Trump appeared to be suggesting that the plan would come from his administration, but a transition spokesman told CNN that he couldn't confirm whether that was Trump's intention.
Even as Republicans advanced the plan to roll back Obamacare, plans to replace were still being formulated. To that end, a small group of relatively moderate Republican senators -- including Tennessee Sen. Bob Corker and Alaska Sen. Lisa Murkowski -- initially pushed a change that would give senators until March to develop a plan to replace Obamacare. But the senators dropped that push as it became clear Wednesday that Republican leaders were moving toward replacing Obamacare as they repeal it.
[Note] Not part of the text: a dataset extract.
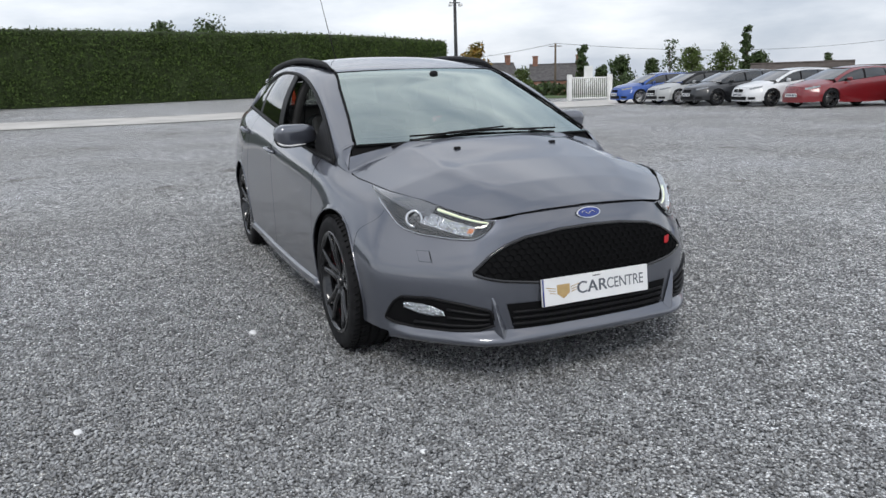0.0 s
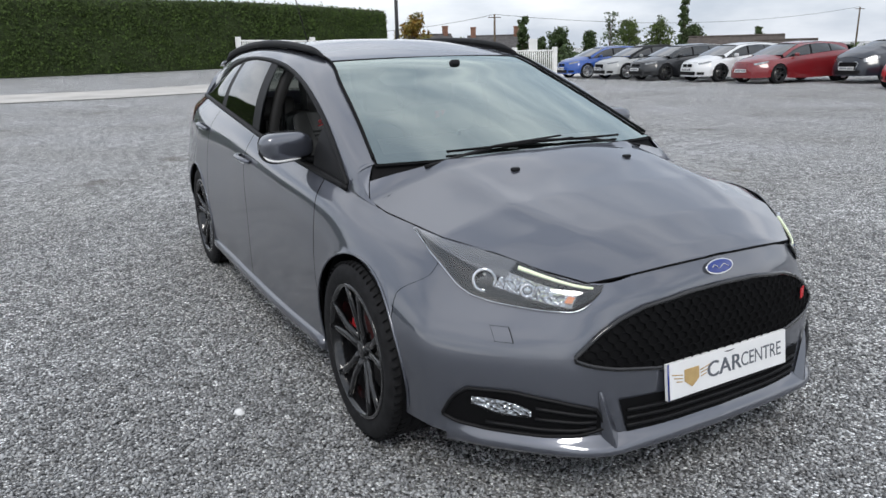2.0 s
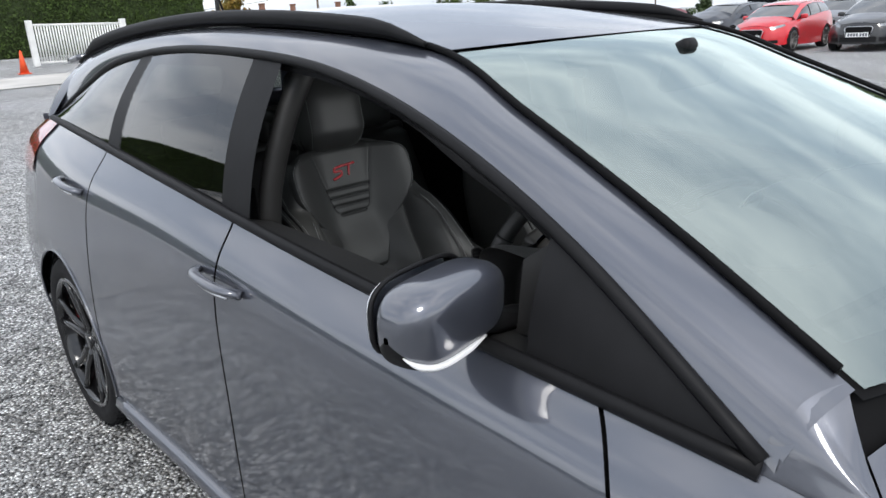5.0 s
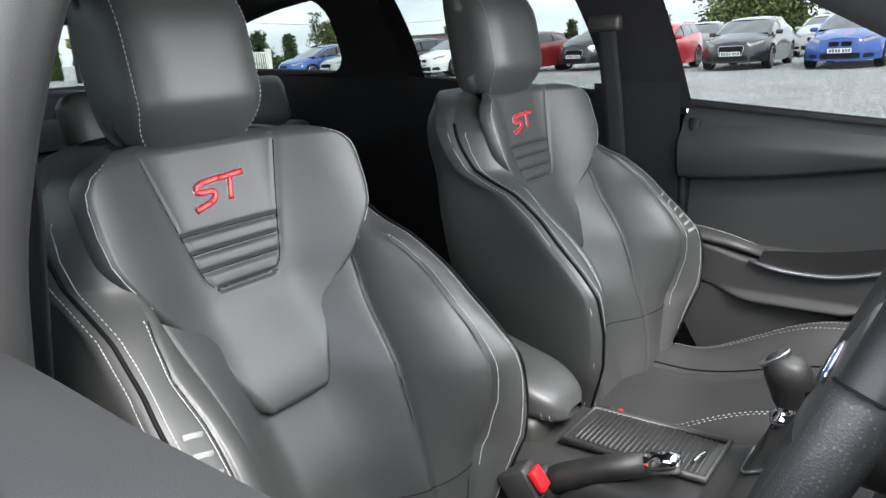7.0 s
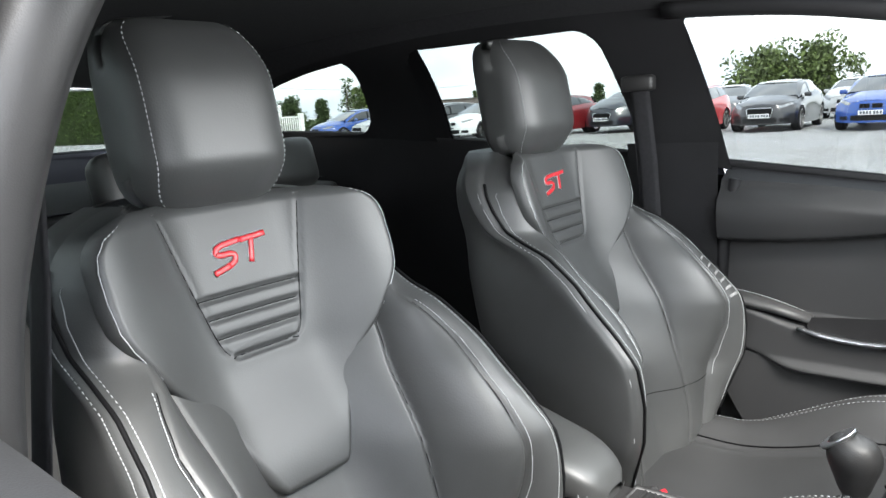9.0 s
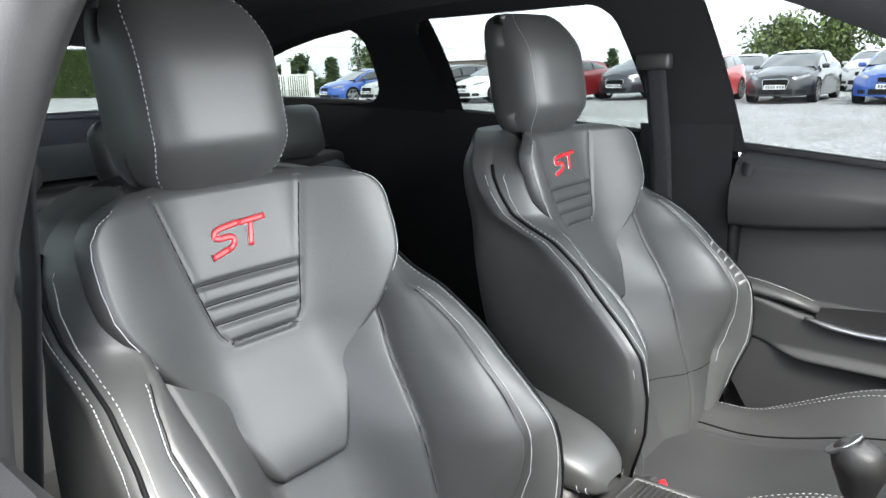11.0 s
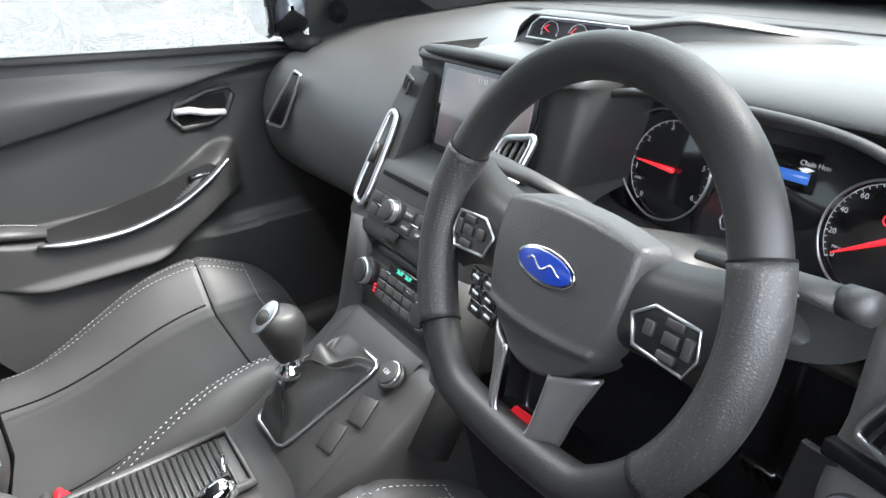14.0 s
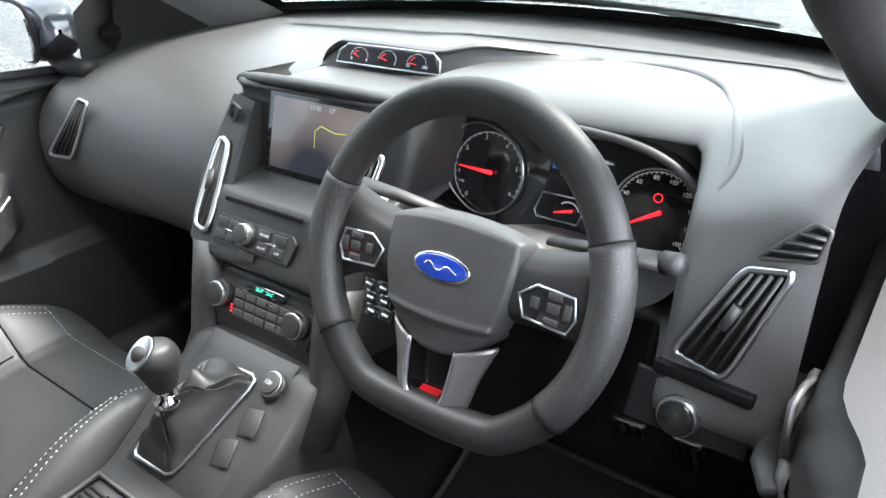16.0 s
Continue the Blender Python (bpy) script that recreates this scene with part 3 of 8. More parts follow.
def far_hedge(az0, az1, d, top, depth, seed, mat, label):
    """A low field hedge, one run of many leaves."""
    rng = np.random.default_rng(seed)
    n = 9000
    a = az0 + (az1 - az0) * rng.random(n)
    r = d + depth * rng.random(n)
    h = top + 0.12 * np.sin(a * 3) + 0.08 * rng.normal(size=n)
    z = -1.2 + (h + 1.2) * rng.random(n) ** 0.5
    pts = np.c_[-1.7 + r * np.sin(np.radians(a)), -3.2 + r * np.cos(np.radians(a)), z]
    root = thing("field_hedge", label, "hedge", kind="stuff")
    mesh_part("foliage", leaf_cloud(pts, 0.14 + 0.12 * rng.random(n), rng), mat, root)


far_hedge(26, 52, 66, 0.75, 2.5, 31, M["leaf_dark"], "low green field hedge beyond the grass")
far_hedge(52, 110, 75, 0.9, 3.0, 32, M["leaf_dark"], "low green hedge along the yard's far side")


def house(az, d, width, depth, eaves, ridge, wall, roof, turn, chimneys, label):
    x, y = polar(az, d)
    root = thing("house", label, "house", "far houses")
    root.matrix_world = pose(x, y, -1.3, 0, 0, turn)
    w, e, r = width / 2, eaves + 1.3, ridge + 1.3
    body = block(width, depth, e, (0, 0, e / 2))
    part("wall", body, wall, root, smooth=False)
    for s in (-1, 1):
        gable = bmesh.new()
        vs = [gable.verts.new(c) for c in ((s * (w - 0.01), -depth / 2, e), (s * (w - 0.01), depth / 2, e), (s * (w - 0.01), 0, r - 0.1))]
        gable.faces.new(vs)
        bmesh.ops.solidify(gable, geom=gable.faces[:], thickness=0.25 * s)
        part("gable", gable, wall, root, smooth=False)
        run = math.hypot(depth / 2 + 0.4, r - e)
        tilt = math.degrees(math.atan2(r - e, depth / 2))
        part("roof", block(width + 0.6, run, 0.14, m=Matrix.Translation((0, s * depth / 4, (e + r) / 2 + 0.04)) @ pose(0, 0, 0, -s * tilt)), roof, root, smooth=False)
    for c in chimneys:
        part("chimney", join(block(0.7, 0.7, 1.5, (c * w, 0, r + 0.5), 0.03), block(0.84, 0.84, 0.16, (c * w, 0, r + 1.2), 0.03)), wall, root, smooth=False)
    for i in range(3):
        px = (-0.6 + 0.6 * i) * w
        win = part("window", block(1.1, 0.1, 1.1, (px, -depth / 2 - 0.02, e - 1.0), 0.01), M["gate"], root, smooth=False)
        part("pane", block(0.92, 0.04, 0.92, (px, -depth / 2 - 0.08, e - 1.0)), M["paint_dark"], win, smooth=False)
    return root


house(32.6, 105, 7.0, 6.0, 1.0, 3.1, M["brick"], M["slate"], -33, (-0.85, 0.85), "brick cottage with a slate roof and two chimneys")
house(27.6, 112, 6.5, 6.0, 1.3, 3.6, M["brick"], M["slate"], -10, (0.8,), "brick house with a grey roof behind trees")
house(49.6, 82, 9.0, 7.0, -0.3, 2.0, M["brick"], M["tile_roof"], -52, (), "low bungalow with a brown tiled roof")
house(53.0, 80, 5.0, 6.0, -0.3, 1.5, M["brick"], M["tile_roof"], -52, (), "low bungalow wing with a brown tiled roof")


def gate(p, q, height, bars, label):
    """A white barred metal gate between two places."""
    root = thing("gate", label, "gate", "white gates")
    p, q = Vector((*p, ground_z(*p))), Vector((*q, ground_z(*q)))
    for e in (p, q):
        part("post", block(0.22, 0.22, height + 0.12, (e.x, e.y, e.z + height / 2 + 0.06), 0.02), M["gate"], root, smooth=False)
    for h in (0.14, height - 0.06):
        part("rail", tube([p + Vector((0, 0, h)), q + Vector((0, 0, h))], 0.05, 6), M["gate"], root)
    for i in range(1, bars):
        c = p.lerp(q, i / bars)
        part("bar", tube([c + Vector((0, 0, 0.14)), c + Vector((0, 0, height - 0.06))], 0.032, 6), M["gate"], root)
    return root


gate(polar(33.6, 40), polar(36.6, 41), 1.28, 20, "white barred metal gate, closed, beside the road")
gate(polar(13.2, 36.5), polar(18.5, 37), 1.62, 34, "long white barred sliding gate standing before the hedge")
bx, by = polar(35.0, 41.2)
sign = thing("notice_board", "blank white notice board on a post behind the gate", "sign")
part("board", block(0.55, 0.05, 0.6, (bx, by, ground_z(bx, by) + 1.55), 0.01), M["gate"], sign, smooth=False)
part("post", tube([(bx, by + 0.05, ground_z(bx, by)), (bx, by + 0.05, ground_z(bx, by) + 1.5)], 0.04, 6), M["gate"], sign)

cx, cy = polar(12.3, 31.5)
cone = thing("traffic_cone", "orange plastic traffic cone before the hedge", "cone")
cone.matrix_world = pose(cx, cy, ground_z(cx, cy))
part("base", block(0.36, 0.36, 0.04, (0, 0, 0.02), 0.01), M["orange"], cone)
part("body", drum(0.14, 0.03, 0.72, Matrix.Translation((0, 0, 0.4)), 20), M["orange"], cone)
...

Vice President-elect Mike Pence met with senators at the Capitol Wednesday. As he exited his meeting with Pence, Manchin said that the incoming VP promised a draft replacement for Obamacare would be available in 30-60 days.
Republicans on the Hill do not yet have a plan for replacing Obamacare, and are considering a series of possible legislative paths to replace what they vote to repeal.
It's also not clear that one comprehensive "replacement" bill will ultimately emerge from GOP lawmakers -- in fact, senior leaders are currently weighing the option of incremental replacement bills.
For example, they are exploring whether replacement measures could be inserted into the "repeal" reconciliation bill, which Republicans hope to vote on by late February or March. Leaders are also looking into whether any replacement or healthcare reform measures could be inserted into reauthorization bills that Congress is expected to take up later this year.